WHAT IS ASKED: Print, word for word, every line from the beginning of the listing up to and including the line with "tube([(-0.335 + 0.066". Pictures are to be excluded.

DATA EXCERPT:

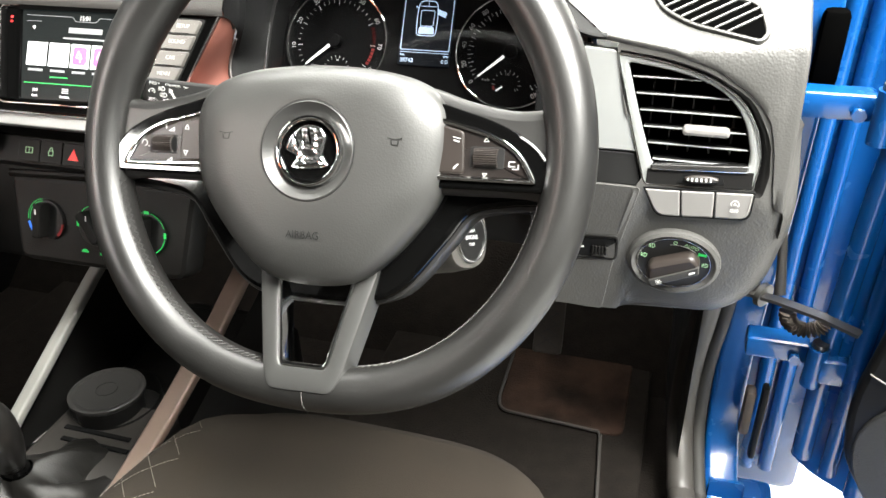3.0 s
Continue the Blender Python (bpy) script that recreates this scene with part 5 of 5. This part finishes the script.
part("collar", tube([KM @ Vector((0, 0, -0.09)), KM @ Vector((0, 0, -0.066))], 0.013, 16), M_GLOSS, lever, "gloss collar")
# soft folded boot
loops = []
for j in range(9):
    t = j / 8
    c = Vector((-0.335, -0.02, 0.515)).lerp(KM @ Vector((0, 0, -0.085)), t)
    w, l = 0.062 * (1 - t) + 0.014 * t, 0.072 * (1 - t) + 0.014 * t
    lp = []
    for k in range(40):
        a = 2 * math.pi * k / 40
        sq = 1 / max(abs(math.cos(a)), abs(math.sin(a))) if t < 0.3 else 1.08
        f = min(sq, 1.25) * (1 + 0.2 * math.sin(math.pi * t) * math.sin(5 * a + 7 * t) + 0.09 * math.sin(math.pi * t) * math.sin(11 * a + 3))
        lp.append((c.x + w * f * math.cos(a), c.y + l * f * math.sin(a), c.z + 0.014 * math.sin(math.pi * t) * math.sin(4 * a + 5 * t)))
    loops.append(lp)
part("boot", loft(loops, cap0=False, cap1=False), M_BOOT, lever, "black soft folded boot", angle=80)
part("boot_frame", tube([(-0.335 + 0.066 * c.x, -0.02 + 0.076 * c.y, 0.522) for c in rounded([(-1, -1), (1, -1), (1, 1), (-1, 1)], 0.35, 5)], 0.0022, 6, closed=True), M_CHROME, lever, "thin chrome boot frame")

# ---------------------------------------------------------------- footwell
carpet = thing("floor_mat", (0.1, 0.35, 0.3), "dark carpet floor mat with a worn brown heel pad", "floor mat")
part("carpet_sheet", slab(rounded([(-0.18, -0.2), (0.245, -0.2), (0.245, 0.62), (-0.18, 0.62)], 0.04), 0.301, 0.324, 0.004), M_CARPET, carpet, "dark carpet")
HEEL = rounded([(0.027, 0.66), (0.030, 0.408), (0.182, 0.398), (0.215, 0.40), (0.215, 0.66)], [0.01, 0.03, 0.02, 0.02, 0.02])
part("heel_pad", slab(HEEL, 0.318, 0.3265, 0.0025), M_BROWNMAT, carpet, "worn brown heel pad")
part("pad_edging", tube(spline([(0.027, 0.60, 0.3285), (0.028, 0.48, 0.3285), (0.0295, 0.43, 0.3285), (0.04, 0.409, 0.3285), (0.07, 0.4045, 0.3285), (0.165, 0.399, 0.3285), (0.182, 0.395, 0.3285), (0.187, 0.36, 0.3285), (0.2, 0.2, 0.3285)], 6, False), 0.0024, 6), M_EDGING, carpet, "grey sewn edging")
pedal = thing("accelerator_pedal", (0.09, 0.5, 0.4), "worn black accelerator pedal in the footwell", "pedal")
PD = basis((0.089, 0.495, 0.47), 30, 4)
part("tread", slab(rounded([(-0.02, -0.075), (0.022, -0.075), (0.024, 0.09), (-0.018, 0.09)], 0.006), -0.012, 0.0, 0.003), M_PEDAL, pedal, "worn rubber tread", m=PD)
for k in range(9):
    for sx in (-1, 1):
        part("groove", bars([(-0.016 * sx, -0.066 + 0.016 * k, 0.016 * sx, -0.044 + 0.016 * k, 0.0014)], -0.0002, 0.0005), M_RUBBER, pedal, m=PD)
part("arm", tube([PD @ Vector((0, 0.085, -0.006)), PD @ Vector((0, 0.16, -0.03))], 0.008, 8), M_BLACK, pedal, "black pedal arm")

# ---------------------------------------------------------------- driver's door opening: kick panel, seal, post, sill
part("kick_panel", skin([[(0.262, 0.80, z), (0.268, 0.55, z), (0.278, 0.41, z), (0.287, 0.33, z + 0.0)] for z in (0.30, 0.4, 0.55, 0.7, 0.86)], 0.001), M_LOWER, shell, "dark kick panel")
SEAL = [(0.300, 0.35, 0.93), (0.300, 0.36, 0.75), (0.298, 0.375, 0.60), (0.291, 0.395, 0.48), (0.291, 0.38, 0.39), (0.298, 0.31, 0.352), (0.302, 0.2, 0.345), (0.302, -0.6, 0.345)]
part("inner_trim", tube(spline([(p[0] - 0.004, p[1], p[2]) for p in SEAL], 8, False), 0.017, 12), M_TRIMGREY, shell, "grey trim along the door opening")
part("door_seal", tube(spline([(p[0] + 0.019, p[1] + 0.002, p[2] - 0.002) for p in SEAL], 8, False), 0.0085, 10), M_RUBBER, shell, "black rubber door seal")
POST = [(0.350, 0.40, 1.0), (0.350, 0.39, 0.85), (0.346, 0.385, 0.70), (0.342, 0.395, 0.57), (0.341, 0.405, 0.46), (0.343, 0.385, 0.37), (0.349, 0.30, 0.325), (0.351, 0.2, 0.318), (0.351, -0.7, 0.318)]
loops = []
PP = spline(POST, 8, False)
for i, p in enumerate(PP):
    t = (PP[min(i + 1, len(PP) - 1)] - PP[max(i - 1, 0)]).normalized()
    s_ = Vector((1, 0, 0))
    u = t.cross(s_).normalized()
    loops.append([p + s_ * q.x + u * q.y for q in rounded([(-0.022, -0.05), (0.02, -0.05), (0.02, 0.004), (-0.022, 0.006)], [0.004, 0.004, 0.006, 0.008], 3)])
part("door_post", loft(loops), M_BLUE, shell, "blue painted door post and sill")
part("sill_step", box((0.385, -0.2, 0.262), (0.07, 1.2, 0.07), 0.012), M_BLUE, shell, "blue outer sill step")
for dx in (0.0, 0.02):
    part("sill_line", tube([(0.374 + dx, 0.36, 0.298), (0.374 + dx, -0.6, 0.298)], 0.002, 6), M_BLUELIGHT, shell, "raised sill edge")
part("post_outer", box((0.42, 0.56, 0.58), (0.13, 0.06, 0.88), 0.02), M_BLUE, shell, "blue outer post panel")
part("edge_trim", tube([(0.351, 0.335, 0.724), (0.357, 0.335, 0.68), (0.362, 0.335, 0.642)], [0.004, 0.005, 0.006], 10, squash=0.5), M_TRIMGREY, shell, "grey plastic strip on the post")
# black strip put where a shadow gap lies beside the plug
part("shadow_gap_strip", box((0.379, 0.374, 0.42), (0.008, 0.016, 0.12), 0.003), M_HOOD, shell, "black strip standing in for the shadow gap on the post")
for x_ in (0.402, 0.43):
    part("post_rib", tube([(x_, 0.52, 0.2), (x_ - 0.004, 0.52, 0.6), (x_, 0.52, 1.0)], 0.011, 12), M_BLUE, shell, "pressed blue rib")
part("black_block", box((0.362, 0.380, 0.900), (0.024, 0.02, 0.075), 0.006), M_DUCT, shell, "black block on the post")
part("rubber_plug", box((0.362, 0.370, 0.44), (0.012, 0.02, 0.07), 0.004), M_BROWNRUBBER, shell, "brown rubber grommet")

# open driver's door
HX, HY = 0.415, 0.335
DOOR = Matrix.Translation((HX, HY, 0)) @ Matrix.Rotation(radians(-28), 4, "Z")
door = thing("driver_door", (HX, HY, 0.45), "blue driver door standing wide open with dark trim", "car door")


def upright(loop, z0, z1, bevel=0.004):
    return slab(loop, z0, z1, bevel)


shell_loop = rounded([(0.0, 0.055), (0.0, 0.012), (0.03, 0.0), (0.075, -0.004), (0.10, -0.026), (0.95, -0.05), (0.95, 0.06)], [0.01, 0.01, 0.012, 0.012, 0.015, 0.01, 0.02])
part("door_shell", upright(shell_loop, 0.40, 0.98), M_BLUE, door, "blue painted door shell", m=DOOR)
for k, (x, y, r) in enumerate(((0.012, 0.002, 0.012), (0.046, -0.006, 0.010), (0.083, -0.02, 0.013))):
    part("pressed_rib", tube([(x, y, 0.42), (x - 0.004, y, 0.6), (x, y, 0.75), (x + 0.01, y, 0.97)], r, 12), M_BLUE, door, "pressed rib of the door frame", m=DOOR)
part("door_seal", tube(spline([(0.104, -0.030, 0.97), (0.100, -0.030, 0.7), (0.106, -0.033, 0.55), (0.125, -0.038, 0.44), (0.17, -0.04, 0.41)], 8, False), 0.007, 8), M_RUBBER, door, "black rubber seal", m=DOOR)
FLAT = DOOR @ Matrix.Rotation(radians(90), 4, "X")
TR = rounded([(0.9, 0.95), (0.08, 0.95), (0.072, 0.70), (0.057, 0.59), (0.067, 0.515), (0.098, 0.475), (0.16, 0.45), (0.9, 0.44)], [0.02, 0.02, 0.08, 0.06, 0.04, 0.04, 0.05, 0.02], 6)
trim = part("door_trim", slab(TR, 0.02, 0.079, 0.010, steps=4), M_LOWER, door, "dark plastic door trim", m=FLAT)
part("trim_line", tube([(0.07, 0.632, 0.0795), (0.2, 0.60, 0.0795), (0.4, 0.59, 0.0795)], 0.0012, 6), M_TRIMGREY, trim, m=FLAT)
SPK = DOOR @ Matrix.Translation((0.165, -0.079, 0.545)) @ Matrix.Rotation(radians(90), 4, "X")
part("speaker_grille", slab(ellipse(0.09, n=40), -0.01, 0.004, 0.003), M_GRILLE, trim, "round speaker grille", m=SPK)


def hinge(z):
    bm = box((0.374, 0.352, z), (0.068, 0.03, 0.026), 0.004)
    h = part("hinge_plate", bm, M_BLUE, door, "blue painted hinge plate")
    part("hinge_knuckle", tube([(0.412, 0.322, z - 0.026), (0.412, 0.322, z + 0.026)], 0.0115, 16), M_BLUE, h, "hinge knuckle")
    part("hinge_leaf", box((0.435, 0.318, z), (0.04, 0.018, 0.032), 0.004), M_BLUE, h, "hinge leaf")
    part("hinge_pin", tube([(0.412, 0.322, z + 0.025), (0.412, 0.322, z + 0.032)], 0.0085, 12), M_STEEL, h, "steel pin")
    part("bolt", tube([(0.392, 0.338, z - 0.004), (0.392, 0.329, z - 0.004)], 0.007, 6), M_BLUE, h, "painted bolt")


hinge(0.857)
hinge(0.563)
strap = thing("door_check_strap", (0.38, 0.33, 0.63), "grey steel door check strap between post and door", "door strap")
part("arm", loft([[Vector(p) + Vector((0, 0.0, 1)) * b + Vector((0.45, 0.9, 0)) * a for a, b in ((-0.006, -0.002), (0.006, -0.002), (0.006, 0.002), (-0.006, 0.002))] for p in ((0.333, 0.352, 0.628), (0.36, 0.335, 0.634), (0.40, 0.312, 0.637), (0.438, 0.292, 0.634))]), M_STEEL, strap, "flat steel arm")
part("washer", tube([(0.345, 0.350, 0.63), (0.350, 0.346, 0.63)], 0.014, 16), M_STEEL, strap, "round steel end plate")
part("bracket", box((0.334, 0.36, 0.632), (0.02, 0.02, 0.022), 0.004), M_STEEL, strap, "small steel bracket")
harness = thing("cable_boot", (0.4, 0.35, 0.6), "ribbed brown rubber cable boot between post and door", "cable boot")
for k in range(17):
    a = radians(180 + 180 * k / 16)
    c = Vector((0.394 + 0.021 * math.cos(a), 0.330, 0.624 + 0.021 * math.sin(a)))
    t = Vector((-math.sin(a), 0, math.cos(a))).normalized()
    part("rib", tube([c - t * 0.0018, c, c + t * 0.0018], [0.007, 0.0095, 0.007], 12), M_BROWNRUBBER, harness, "rubber rib")

# ---------------------------------------------------------------- passenger's door, closed
pdoor = thing("passenger_door", (-1.03, -0.3, 0.5), "closed passenger door with dark trim and a pale upper ledge", "car door")
part("door_trim", box((-1.035, -0.25, 0.60), (0.06, 1.15, 0.62), 0.025), M_LOWER, pdoor, "dark door trim")
part("upper_ledge", box((-1.035, -0.25, 0.928), (0.10, 1.2, 0.05), 0.02), M_DASH, pdoor, "grey grained window ledge")
part("armrest", box((-0.985, -0.22, 0.74), (0.08, 0.5, 0.05), 0.02), M_DASH, pdoor, "grey armrest")
part("door_pocket", box((-0.975, -0.15, 0.47), (0.06, 0.7, 0.14), 0.02), M_LOWER, pdoor, "dark door pocket")
part("pocket_edge", tube([(-0.945, 0.16, 0.60), (-0.95, 0.06, 0.565), (-0.95, -0.1, 0.545)], 0.004, 6), M_TRIMGREY, pdoor, "thin pale pocket edge")
part("outer_skin", box((-1.08, -0.25, 0.6), (0.03, 1.2, 0.7), 0.01), M_BLUE, pdoor, "blue outer skin")
part("passenger_kick", plain_box((-1.0, 0.55, 0.6), (0.05, 0.5, 0.75)), M_LOWER, shell, "dark footwell side panel")
part("passenger_carpet", slab(rounded([(-0.86, -0.2), (-0.46, -0.2), (-0.46, 0.6), (-0.86, 0.6)], 0.04), 0.3, 0.318, 0.004), M_CARPET, shell, "dark passenger carpet")
# rear quarters close the cabin behind the camera
for sx in (-1, 1):
    part("rear_quarter", box((CX + sx * 0.68, -1.05, 0.65), (0.06, 0.8, 0.6), 0.02), M_LOWER, shell, "dark rear side trim")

RESULT FOR THIS EXERCISE:
3.0 s
Continue the Blender Python (bpy) script that recreates this scene with part 5 of 5. This part finishes the script.
part("collar", tube([KM @ Vector((0, 0, -0.09)), KM @ Vector((0, 0, -0.066))], 0.013, 16), M_GLOSS, lever, "gloss collar")
# soft folded boot
loops = []
for j in range(9):
    t = j / 8
    c = Vector((-0.335, -0.02, 0.515)).lerp(KM @ Vector((0, 0, -0.085)), t)
    w, l = 0.062 * (1 - t) + 0.014 * t, 0.072 * (1 - t) + 0.014 * t
    lp = []
    for k in range(40):
        a = 2 * math.pi * k / 40
        sq = 1 / max(abs(math.cos(a)), abs(math.sin(a))) if t < 0.3 else 1.08
        f = min(sq, 1.25) * (1 + 0.2 * math.sin(math.pi * t) * math.sin(5 * a + 7 * t) + 0.09 * math.sin(math.pi * t) * math.sin(11 * a + 3))
        lp.append((c.x + w * f * math.cos(a), c.y + l * f * math.sin(a), c.z + 0.014 * math.sin(math.pi * t) * math.sin(4 * a + 5 * t)))
    loops.append(lp)
part("boot", loft(loops, cap0=False, cap1=False), M_BOOT, lever, "black soft folded boot", angle=80)
part("boot_frame", tube([(-0.335 + 0.066 * c.x, -0.02 + 0.076 * c.y, 0.522) for c in rounded([(-1, -1), (1, -1), (1, 1), (-1, 1)], 0.35, 5)], 0.0022, 6, closed=True), M_CHROME, lever, "thin chrome boot frame")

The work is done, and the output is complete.